» **Problem details**
Pictures within the data are to be left out; everything else must be reproduced exactly.

» **Data listing**
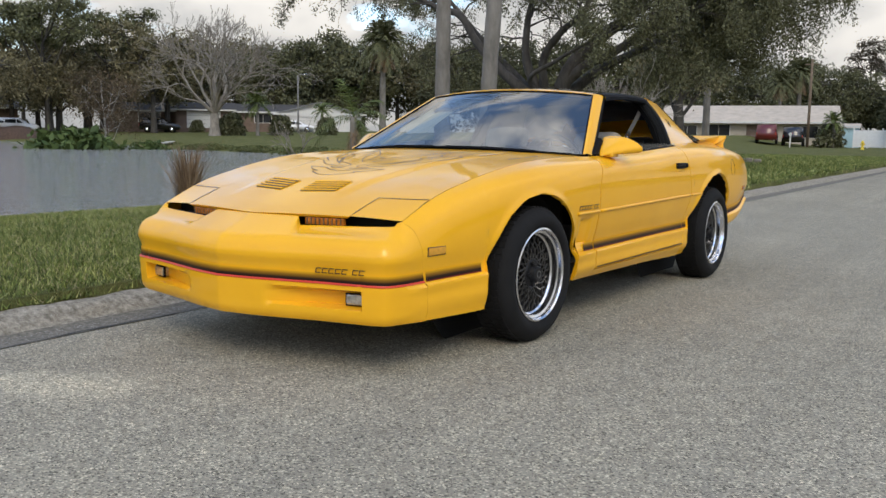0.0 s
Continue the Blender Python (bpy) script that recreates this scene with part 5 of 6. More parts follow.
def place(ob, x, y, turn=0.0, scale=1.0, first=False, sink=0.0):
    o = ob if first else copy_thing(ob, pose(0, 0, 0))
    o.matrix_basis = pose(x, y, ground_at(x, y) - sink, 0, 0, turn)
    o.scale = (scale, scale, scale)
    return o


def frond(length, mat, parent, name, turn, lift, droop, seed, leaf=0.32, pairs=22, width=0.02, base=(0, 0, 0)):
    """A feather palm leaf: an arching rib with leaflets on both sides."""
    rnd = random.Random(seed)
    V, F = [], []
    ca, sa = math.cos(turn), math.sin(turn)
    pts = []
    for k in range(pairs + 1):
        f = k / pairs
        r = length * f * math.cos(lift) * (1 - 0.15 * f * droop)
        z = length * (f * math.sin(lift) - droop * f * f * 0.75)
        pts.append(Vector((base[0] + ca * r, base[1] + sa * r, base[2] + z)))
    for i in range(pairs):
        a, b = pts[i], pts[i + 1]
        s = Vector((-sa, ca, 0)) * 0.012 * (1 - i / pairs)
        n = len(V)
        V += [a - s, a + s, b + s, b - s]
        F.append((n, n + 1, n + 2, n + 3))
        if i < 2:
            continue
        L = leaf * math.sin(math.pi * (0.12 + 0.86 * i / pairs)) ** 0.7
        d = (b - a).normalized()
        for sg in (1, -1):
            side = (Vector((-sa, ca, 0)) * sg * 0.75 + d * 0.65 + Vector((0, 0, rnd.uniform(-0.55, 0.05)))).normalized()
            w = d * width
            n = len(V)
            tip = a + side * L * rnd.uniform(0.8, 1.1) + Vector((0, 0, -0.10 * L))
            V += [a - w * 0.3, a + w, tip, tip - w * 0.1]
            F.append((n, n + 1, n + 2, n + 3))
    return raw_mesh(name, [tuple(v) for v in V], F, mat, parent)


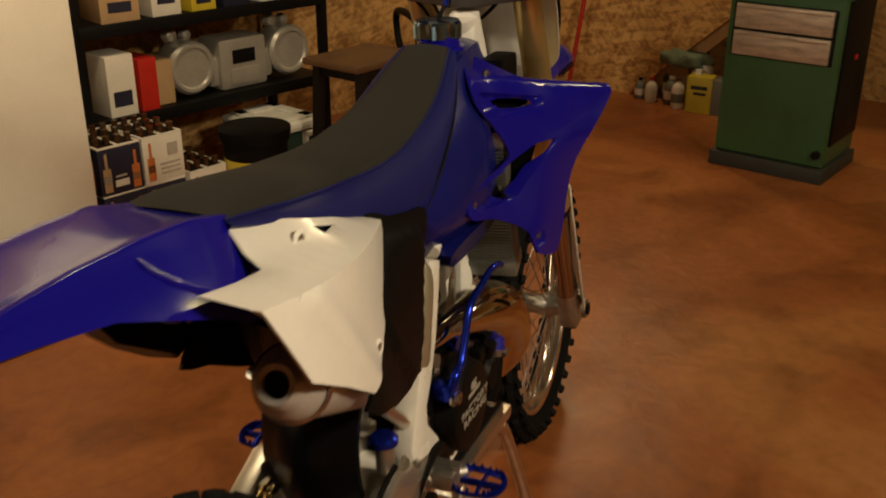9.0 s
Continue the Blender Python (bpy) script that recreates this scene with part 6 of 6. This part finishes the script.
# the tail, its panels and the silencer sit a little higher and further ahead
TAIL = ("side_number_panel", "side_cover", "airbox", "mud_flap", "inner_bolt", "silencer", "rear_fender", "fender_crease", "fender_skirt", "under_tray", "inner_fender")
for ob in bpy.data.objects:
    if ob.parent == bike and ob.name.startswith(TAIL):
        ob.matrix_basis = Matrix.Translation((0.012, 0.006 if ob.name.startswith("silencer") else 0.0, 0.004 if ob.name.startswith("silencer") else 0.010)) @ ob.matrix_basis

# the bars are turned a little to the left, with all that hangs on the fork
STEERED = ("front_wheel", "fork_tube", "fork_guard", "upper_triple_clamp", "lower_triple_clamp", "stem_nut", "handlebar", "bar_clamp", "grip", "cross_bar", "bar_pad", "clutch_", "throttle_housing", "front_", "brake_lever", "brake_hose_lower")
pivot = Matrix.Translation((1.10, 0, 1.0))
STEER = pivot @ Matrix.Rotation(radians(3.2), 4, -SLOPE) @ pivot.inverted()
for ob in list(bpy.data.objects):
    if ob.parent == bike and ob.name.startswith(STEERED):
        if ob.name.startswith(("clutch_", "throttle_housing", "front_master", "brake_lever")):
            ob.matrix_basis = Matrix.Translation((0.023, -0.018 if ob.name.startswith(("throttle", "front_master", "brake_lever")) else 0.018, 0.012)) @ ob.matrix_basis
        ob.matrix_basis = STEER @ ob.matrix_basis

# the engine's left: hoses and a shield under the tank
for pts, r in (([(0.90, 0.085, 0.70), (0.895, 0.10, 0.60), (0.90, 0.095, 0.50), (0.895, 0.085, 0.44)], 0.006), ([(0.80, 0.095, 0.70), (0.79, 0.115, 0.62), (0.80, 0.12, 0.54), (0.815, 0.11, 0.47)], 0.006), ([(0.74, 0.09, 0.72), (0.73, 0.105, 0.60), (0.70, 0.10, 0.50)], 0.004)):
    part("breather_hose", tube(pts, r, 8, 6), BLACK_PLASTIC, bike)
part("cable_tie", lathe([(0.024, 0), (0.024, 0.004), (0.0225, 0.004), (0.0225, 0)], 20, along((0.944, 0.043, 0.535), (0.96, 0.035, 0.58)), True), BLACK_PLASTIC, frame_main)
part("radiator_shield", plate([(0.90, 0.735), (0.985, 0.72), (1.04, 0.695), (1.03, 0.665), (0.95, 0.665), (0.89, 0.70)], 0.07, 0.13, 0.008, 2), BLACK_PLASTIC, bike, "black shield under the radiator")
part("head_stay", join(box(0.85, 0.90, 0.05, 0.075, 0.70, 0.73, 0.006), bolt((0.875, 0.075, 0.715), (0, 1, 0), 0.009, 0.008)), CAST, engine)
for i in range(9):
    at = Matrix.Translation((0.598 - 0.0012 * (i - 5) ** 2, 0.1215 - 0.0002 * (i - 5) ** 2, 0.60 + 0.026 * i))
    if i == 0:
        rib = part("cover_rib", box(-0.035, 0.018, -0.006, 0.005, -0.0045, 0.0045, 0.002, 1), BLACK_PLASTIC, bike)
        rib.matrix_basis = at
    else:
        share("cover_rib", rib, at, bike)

» **Written reply**
0.0 s
Continue the Blender Python (bpy) script that recreates this scene with part 5 of 6. More parts follow.
def place(ob, x, y, turn=0.0, scale=1.0, first=False, sink=0.0):
    o = ob if first else copy_thing(ob, pose(0, 0, 0))
    o.matrix_basis = pose(x, y, ground_at(x, y) - sink, 0, 0, turn)
    o.scale = (scale, scale, scale)
    return o


def frond(length, mat, parent, name, turn, lift, droop, seed, leaf=0.32, pairs=22, width=0.02, base=(0, 0, 0)):
    """A feather palm leaf: an arching rib with leaflets on both sides."""
    rnd = random.Random(seed)
    V, F = [], []
    ca, sa = math.cos(turn), math.sin(turn)
    pts = []
    for k in range(pairs + 1):
        f = k / pairs
        r = length * f * math.cos(lift) * (1 - 0.15 * f * droop)
        z = length * (f * math.sin(lift) - droop * f * f * 0.75)
        pts.append(Vector((base[0] + ca * r, base[1] + sa * r, base[2] + z)))
    for i in range(pairs):
        a, b = pts[i], pts[i + 1]
        s = Vector((-sa, ca, 0)) * 0.012 * (1 - i / pairs)
        n = len(V)
        V += [a - s, a + s, b + s, b - s]
        F.append((n, n + 1, n + 2, n + 3))
        if i < 2:
            continue
        L = leaf * math.sin(math.pi * (0.12 + 0.86 * i / pairs)) ** 0.7
        d = (b - a).normalized()
        for sg in (1, -1):
            side = (Vector((-sa, ca, 0)) * sg * 0.75 + d * 0.65 + Vector((0, 0, rnd.uniform(-0.55, 0.05)))).normalized()
            w = d * width
            n = len(V)
            tip = a + side * L * rnd.uniform(0.8, 1.1) + Vector((0, 0, -0.10 * L))
            V += [a - w * 0.3, a + w, tip, tip - w * 0.1]
            F.append((n, n + 1, n + 2, n + 3))
    return raw_mesh(name, [tuple(v) for v in V], F, mat, parent)


9.0 s
Continue the Blender Python (bpy) script that recreates this scene with part 6 of 6. This part finishes the script.
# the tail, its panels and the silencer sit a little higher and further ahead
TAIL = ("side_number_panel", "side_cover", "airbox", "mud_flap", "inner_bolt", "silencer", "rear_fender", "fender_crease", "fender_skirt", "under_tray", "inner_fender")
for ob in bpy.data.objects:
    if ob.parent == bike and ob.name.startswith(TAIL):
        ob.matrix_basis = Matrix.Translation((0.012, 0.006 if ob.name.startswith("silencer") else 0.0, 0.004 if ob.name.startswith("silencer") else 0.010)) @ ob.matrix_basis

# the bars are turned a little to the left, with all that hangs on the fork
STEERED = ("front_wheel", "fork_tube", "fork_guard", "upper_triple_clamp", "lower_triple_clamp", "stem_nut", "handlebar", "bar_clamp", "grip", "cross_bar", "bar_pad", "clutch_", "throttle_housing", "front_", "brake_lever", "brake_hose_lower")
pivot = Matrix.Translation((1.10, 0, 1.0))
STEER = pivot @ Matrix.Rotation(radians(3.2), 4, -SLOPE) @ pivot.inverted()
for ob in list(bpy.data.objects):
    if ob.parent == bike and ob.name.startswith(STEERED):
        if ob.name.startswith(("clutch_", "throttle_housing", "front_master", "brake_lever")):
            ob.matrix_basis = Matrix.Translation((0.023, -0.018 if ob.name.startswith(("throttle", "front_master", "brake_lever")) else 0.018, 0.012)) @ ob.matrix_basis
        ob.matrix_basis = STEER @ ob.matrix_basis

# the engine's left: hoses and a shield under the tank
for pts, r in (([(0.90, 0.085, 0.70), (0.895, 0.10, 0.60), (0.90, 0.095, 0.50), (0.895, 0.085, 0.44)], 0.006), ([(0.80, 0.095, 0.70), (0.79, 0.115, 0.62), (0.80, 0.12, 0.54), (0.815, 0.11, 0.47)], 0.006), ([(0.74, 0.09, 0.72), (0.73, 0.105, 0.60), (0.70, 0.10, 0.50)], 0.004)):
    part("breather_hose", tube(pts, r, 8, 6), BLACK_PLASTIC, bike)
part("cable_tie", lathe([(0.024, 0), (0.024, 0.004), (0.0225, 0.004), (0.0225, 0)], 20, along((0.944, 0.043, 0.535), (0.96, 0.035, 0.58)), True), BLACK_PLASTIC, frame_main)
part("radiator_shield", plate([(0.90, 0.735), (0.985, 0.72), (1.04, 0.695), (1.03, 0.665), (0.95, 0.665), (0.89, 0.70)], 0.07, 0.13, 0.008, 2), BLACK_PLASTIC, bike, "black shield under the radiator")
part("head_stay", join(box(0.85, 0.90, 0.05, 0.075, 0.70, 0.73, 0.006), bolt((0.875, 0.075, 0.715), (0, 1, 0), 0.009, 0.008)), CAST, engine)
for i in range(9):
    at = Matrix.Translation((0.598 - 0.0012 * (i - 5) ** 2, 0.1215 - 0.0002 * (i - 5) ** 2, 0.60 + 0.026 * i))
    if i == 0:
        rib = part("cover_rib", box(-0.035, 0.018, -0.006, 0.005, -0.0045, 0.0045, 0.002, 1), BLACK_PLASTIC, bike)
        rib.matrix_basis = at
    else:
        share("cover_rib", rib, at, bike)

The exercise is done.